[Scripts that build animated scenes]
+-------+

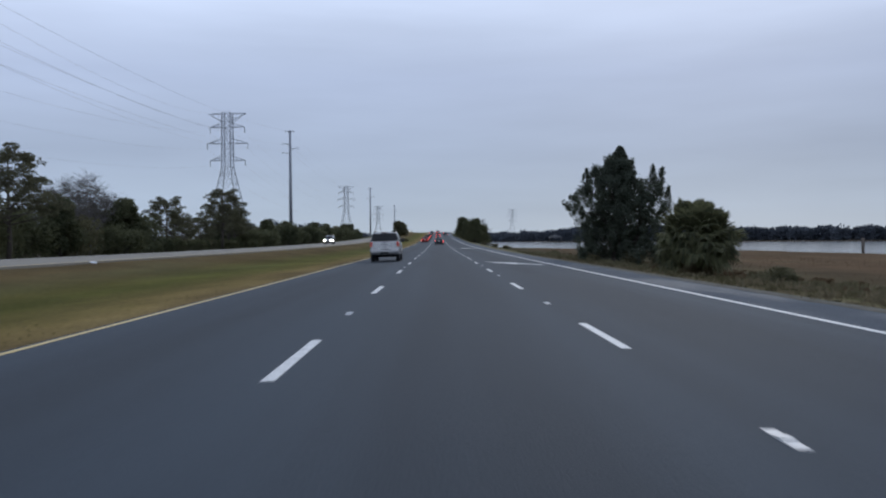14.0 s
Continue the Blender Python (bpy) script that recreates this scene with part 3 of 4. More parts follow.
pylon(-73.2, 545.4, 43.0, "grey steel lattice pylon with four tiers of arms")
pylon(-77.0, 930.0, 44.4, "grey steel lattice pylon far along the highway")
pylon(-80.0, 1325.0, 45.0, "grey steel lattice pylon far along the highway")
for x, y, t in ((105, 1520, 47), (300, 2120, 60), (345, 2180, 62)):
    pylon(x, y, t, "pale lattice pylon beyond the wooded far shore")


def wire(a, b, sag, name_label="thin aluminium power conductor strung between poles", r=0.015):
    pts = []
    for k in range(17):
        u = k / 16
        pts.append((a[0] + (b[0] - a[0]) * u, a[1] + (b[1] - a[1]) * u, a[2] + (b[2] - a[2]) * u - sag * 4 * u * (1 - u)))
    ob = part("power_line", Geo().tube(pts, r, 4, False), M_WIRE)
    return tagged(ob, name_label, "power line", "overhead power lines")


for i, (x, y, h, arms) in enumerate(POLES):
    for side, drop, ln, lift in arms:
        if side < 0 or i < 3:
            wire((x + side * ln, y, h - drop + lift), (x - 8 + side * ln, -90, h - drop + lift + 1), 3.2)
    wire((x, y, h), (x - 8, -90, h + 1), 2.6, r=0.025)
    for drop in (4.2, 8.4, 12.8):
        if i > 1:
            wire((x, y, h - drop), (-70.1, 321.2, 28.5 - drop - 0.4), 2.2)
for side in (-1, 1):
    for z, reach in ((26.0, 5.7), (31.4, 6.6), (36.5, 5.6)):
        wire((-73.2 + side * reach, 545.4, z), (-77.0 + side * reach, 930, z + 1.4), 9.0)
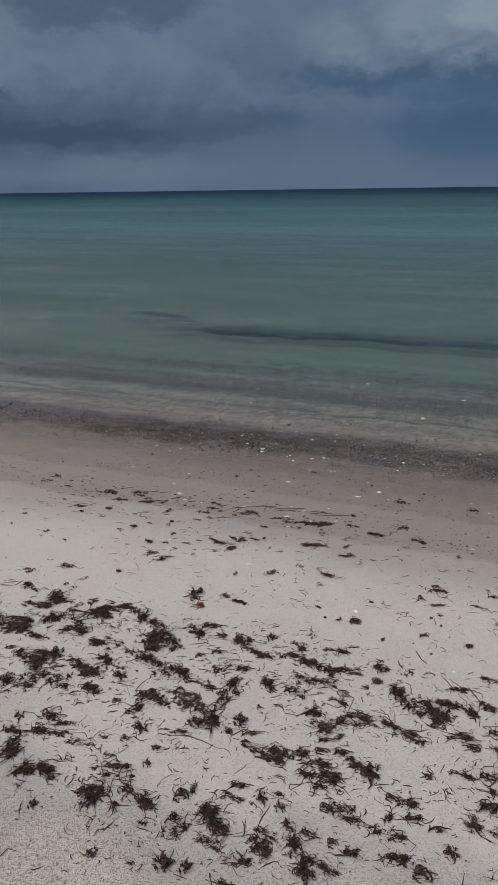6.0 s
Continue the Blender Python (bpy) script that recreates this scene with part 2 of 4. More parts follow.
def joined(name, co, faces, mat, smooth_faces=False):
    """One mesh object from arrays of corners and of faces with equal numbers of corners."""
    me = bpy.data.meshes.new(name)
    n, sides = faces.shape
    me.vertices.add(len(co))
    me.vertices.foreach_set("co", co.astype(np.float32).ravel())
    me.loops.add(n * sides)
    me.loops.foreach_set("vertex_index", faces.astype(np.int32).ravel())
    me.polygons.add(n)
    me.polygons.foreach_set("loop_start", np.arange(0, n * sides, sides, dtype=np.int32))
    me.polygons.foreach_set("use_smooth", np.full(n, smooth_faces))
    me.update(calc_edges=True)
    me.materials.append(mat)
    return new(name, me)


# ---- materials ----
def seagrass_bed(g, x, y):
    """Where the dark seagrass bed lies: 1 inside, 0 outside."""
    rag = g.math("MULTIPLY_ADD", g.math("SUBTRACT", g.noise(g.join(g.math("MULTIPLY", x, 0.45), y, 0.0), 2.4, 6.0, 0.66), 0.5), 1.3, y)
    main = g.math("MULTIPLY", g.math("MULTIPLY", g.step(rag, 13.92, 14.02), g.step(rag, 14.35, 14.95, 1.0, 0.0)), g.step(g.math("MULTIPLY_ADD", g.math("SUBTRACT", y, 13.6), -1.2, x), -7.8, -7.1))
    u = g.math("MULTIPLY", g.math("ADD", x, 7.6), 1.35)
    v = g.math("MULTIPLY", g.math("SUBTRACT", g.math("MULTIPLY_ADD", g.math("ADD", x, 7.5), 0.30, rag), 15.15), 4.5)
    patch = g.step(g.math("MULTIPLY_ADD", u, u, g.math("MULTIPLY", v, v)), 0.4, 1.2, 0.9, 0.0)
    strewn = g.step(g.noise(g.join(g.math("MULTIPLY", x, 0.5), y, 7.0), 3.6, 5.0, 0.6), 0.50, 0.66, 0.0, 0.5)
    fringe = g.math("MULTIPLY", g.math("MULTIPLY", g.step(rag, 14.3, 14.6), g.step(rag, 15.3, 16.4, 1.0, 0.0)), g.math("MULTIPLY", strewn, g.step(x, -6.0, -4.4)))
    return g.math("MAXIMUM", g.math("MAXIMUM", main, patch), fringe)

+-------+

## Objective
Make a verbatim copy of all the entries and strip out the pictures.

## Output of the task
14.0 s
Continue the Blender Python (bpy) script that recreates this scene with part 3 of 4. More parts follow.
pylon(-73.2, 545.4, 43.0, "grey steel lattice pylon with four tiers of arms")
pylon(-77.0, 930.0, 44.4, "grey steel lattice pylon far along the highway")
pylon(-80.0, 1325.0, 45.0, "grey steel lattice pylon far along the highway")
for x, y, t in ((105, 1520, 47), (300, 2120, 60), (345, 2180, 62)):
    pylon(x, y, t, "pale lattice pylon beyond the wooded far shore")


def wire(a, b, sag, name_label="thin aluminium power conductor strung between poles", r=0.015):
    pts = []
    for k in range(17):
        u = k / 16
        pts.append((a[0] + (b[0] - a[0]) * u, a[1] + (b[1] - a[1]) * u, a[2] + (b[2] - a[2]) * u - sag * 4 * u * (1 - u)))
    ob = part("power_line", Geo().tube(pts, r, 4, False), M_WIRE)
    return tagged(ob, name_label, "power line", "overhead power lines")


for i, (x, y, h, arms) in enumerate(POLES):
    for side, drop, ln, lift in arms:
        if side < 0 or i < 3:
            wire((x + side * ln, y, h - drop + lift), (x - 8 + side * ln, -90, h - drop + lift + 1), 3.2)
    wire((x, y, h), (x - 8, -90, h + 1), 2.6, r=0.025)
    for drop in (4.2, 8.4, 12.8):
        if i > 1:
            wire((x, y, h - drop), (-70.1, 321.2, 28.5 - drop - 0.4), 2.2)
for side in (-1, 1):
    for z, reach in ((26.0, 5.7), (31.4, 6.6), (36.5, 5.6)):
        wire((-73.2 + side * reach, 545.4, z), (-77.0 + side * reach, 930, z + 1.4), 9.0)
6.0 s
Continue the Blender Python (bpy) script that recreates this scene with part 2 of 4. More parts follow.
def joined(name, co, faces, mat, smooth_faces=False):
    """One mesh object from arrays of corners and of faces with equal numbers of corners."""
    me = bpy.data.meshes.new(name)
    n, sides = faces.shape
    me.vertices.add(len(co))
    me.vertices.foreach_set("co", co.astype(np.float32).ravel())
    me.loops.add(n * sides)
    me.loops.foreach_set("vertex_index", faces.astype(np.int32).ravel())
    me.polygons.add(n)
    me.polygons.foreach_set("loop_start", np.arange(0, n * sides, sides, dtype=np.int32))
    me.polygons.foreach_set("use_smooth", np.full(n, smooth_faces))
    me.update(calc_edges=True)
    me.materials.append(mat)
    return new(name, me)


# ---- materials ----
def seagrass_bed(g, x, y):
    """Where the dark seagrass bed lies: 1 inside, 0 outside."""
    rag = g.math("MULTIPLY_ADD", g.math("SUBTRACT", g.noise(g.join(g.math("MULTIPLY", x, 0.45), y, 0.0), 2.4, 6.0, 0.66), 0.5), 1.3, y)
    main = g.math("MULTIPLY", g.math("MULTIPLY", g.step(rag, 13.92, 14.02), g.step(rag, 14.35, 14.95, 1.0, 0.0)), g.step(g.math("MULTIPLY_ADD", g.math("SUBTRACT", y, 13.6), -1.2, x), -7.8, -7.1))
    u = g.math("MULTIPLY", g.math("ADD", x, 7.6), 1.35)
    v = g.math("MULTIPLY", g.math("SUBTRACT", g.math("MULTIPLY_ADD", g.math("ADD", x, 7.5), 0.30, rag), 15.15), 4.5)
    patch = g.step(g.math("MULTIPLY_ADD", u, u, g.math("MULTIPLY", v, v)), 0.4, 1.2, 0.9, 0.0)
    strewn = g.step(g.noise(g.join(g.math("MULTIPLY", x, 0.5), y, 7.0), 3.6, 5.0, 0.6), 0.50, 0.66, 0.0, 0.5)
    fringe = g.math("MULTIPLY", g.math("MULTIPLY", g.step(rag, 14.3, 14.6), g.step(rag, 15.3, 16.4, 1.0, 0.0)), g.math("MULTIPLY", strewn, g.step(x, -6.0, -4.4)))
    return g.math("MAXIMUM", g.math("MAXIMUM", main, patch), fringe)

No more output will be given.